D'où cette dimension incréée que notre théologien assigne à la grâce, ce que les censeurs, en leur confusion de ce qui est en l'âme du juste par suite du don sublime de Dieu et ce qui est en sa nature d'âme (fut-ce chez l'homme non-juste du seul fait de sa création) n'ont pas réussi à entendre. Pourtant cette dimension incréée ne fait que traduire, avec la présence effective de la Personne du Fils en son inhabitation de grâce chez le juste, la référence en acte que nourrit celui-ci avec cette source incréée de la grâce infuse en son être même. Elle ne supprime aucunement le statut créé de l'homme mais lui confère une ouverture vitale sur la vie et le bonheur même de Dieu.
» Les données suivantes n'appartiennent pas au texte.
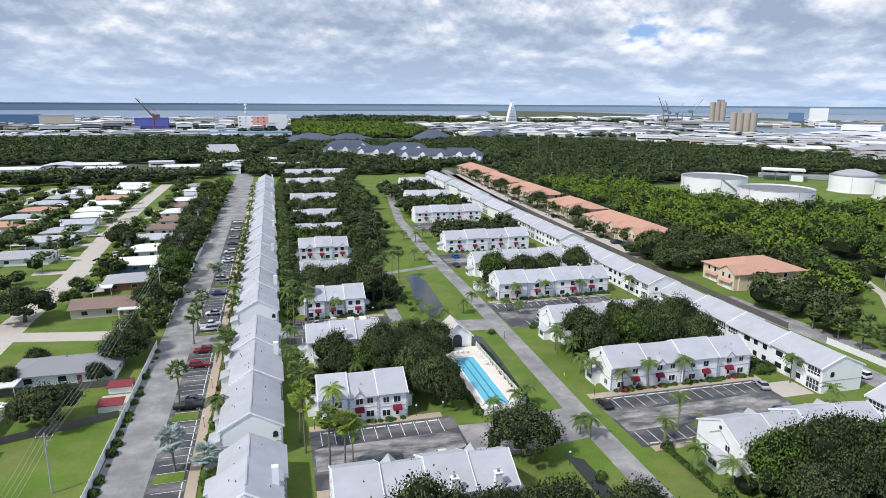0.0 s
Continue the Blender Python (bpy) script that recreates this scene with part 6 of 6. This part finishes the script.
for k in range(22):
    x = 75 + k * 0.9 - 6
    shrub(64.4, 58 + k * 0.6, 0.55, 0.9, "hedge_leaf", "clipped green garden shrub", k % 3)


def lounger(x, y):
    b = thing("sun_lounger", "white pool lounger on the deck", "sun lounger", "pool loungers", at=pose(x, y, 0.22, 0, 0, 180))
    part("seat", Geo().box(-0.32, 0.32, -0.9, 0.4, 0.28, 0.36), M("trim"), b)
    part("backrest", Geo().prism([(0.4, 0.28), (1.0, 0.75), (1.0, 0.83), (0.4, 0.36)], "x", -0.32, 0.32), M("trim"), b)
    for i in (-0.28, 0.28):
        for j in (-0.8, 0.3):
            part("leg", Geo().box(i - 0.03, i + 0.03, j - 0.03, j + 0.03, 0, 0.28), M("trim"), b)


for k in range(6):
    lounger(44.8, 116 + k * 1.5)
for k in range(4):
    lounger(38.5 + k * 1.3, 124.2)


def bench_shed(x, y):
    b = thing("garden_shed", "small white shed on the lawn", "shed", at=pose(x, y, 0))
    part("wall", Geo().box(-1.2, 1.2, -1.0, 1.0, 0, 2.0), M("white_paint"), b)
    part("roof", hip_roof(Geo(), -1.2, 1.2, -1.0, 1.0, 2.0, 2.8, 0.2, True), M("shingle"), b)


bench_shed(62.2, 178)
railing([(60.8, 175.2), (64.6, 175.2)], 1.4, "fence_white", "garden_fence", "white picket fence beside the townhouse")


def sign(x, y, h, col, label, w=0.45):
    b = thing("post_sign", label, "sign", at=pose(x, y, 0))
    part("post", Geo().tube([(0, 0, 0), (0, 0, h)], [0.04, 0.04], 6), M("steel"), b)
    part("plate", Geo().box(-0.03, 0.0, -w / 2, w / 2, h - w, h), M(col), b)


mat("sign_yellow", (0.75, 0.78, 0.02), 0.6)
mat("sign_red", (0.6, 0.02, 0.02), 0.6)
sign(59.6, 52.5, 2.0, "sign_yellow", "small yellow-green marker post on the verge")
sign(59.4, 104, 1.4, "sign_yellow", "small yellow-green marker post on the verge")
sign(33.5, 20, 2.4, "sign_red", "red road sign on a thin post", 0.5)
sign(29.5, 88.5, 2.4, "sign_red", "red road sign on a thin post", 0.5)
sign(31.5, 141.5, 2.4, "sign_red", "red road sign on a thin post", 0.5)
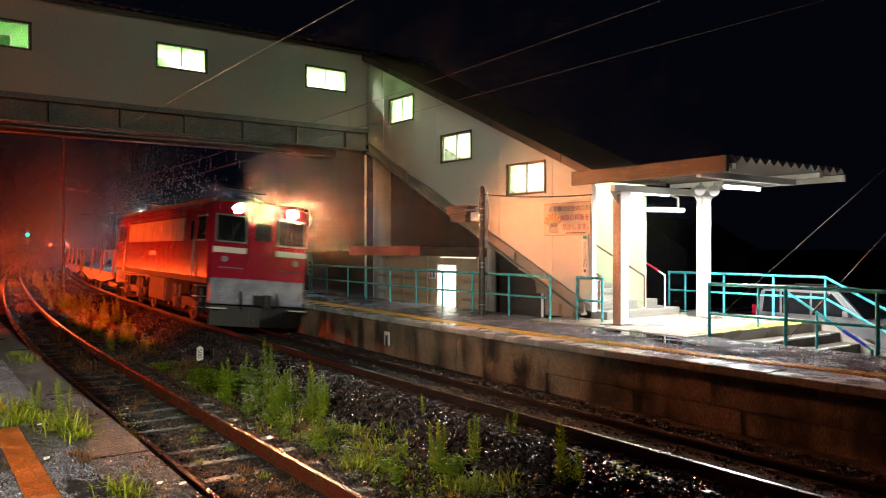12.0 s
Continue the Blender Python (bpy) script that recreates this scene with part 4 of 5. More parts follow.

https://www.persee.fr/doc/rscir_0035-2217_1996_num_70_1_3346 |
| | | Narkissos
Nombre de messages : 12456 Age : 65 Date d'inscription : 22/03/2008
| Sujet: Re: Qu'est-ce que la grâce ? Lun 07 Nov 2022, 13:06 | |
| En effet (supra 24.4.2019).
Cela illustre d'ailleurs ce dont nous venons de parler à propos de la "création". Le fond du propos d'Eckhart est on ne peut plus simple (c'est l'"un", l'"être", "Dieu", la "grâce", le "don", la "création", etc., au point où tous ces termes se confondent et deviennent parfaitement synonymes), mais sa présentation est compliquée par le "millefeuille dogmatique" qui s'est stratifié depuis plus d'un millénaire (déjà à son époque) et oblige à distinguer, à chaque étage pour ainsi dire, des répliques de la même chose ou du même mouvement, pour les articuler ensuite (notamment selon l'"analogie" scolastique et spécialement thomiste) selon cette multiplicité artificielle, comme s'il s'agissait à chaque fois de "choses" différentes.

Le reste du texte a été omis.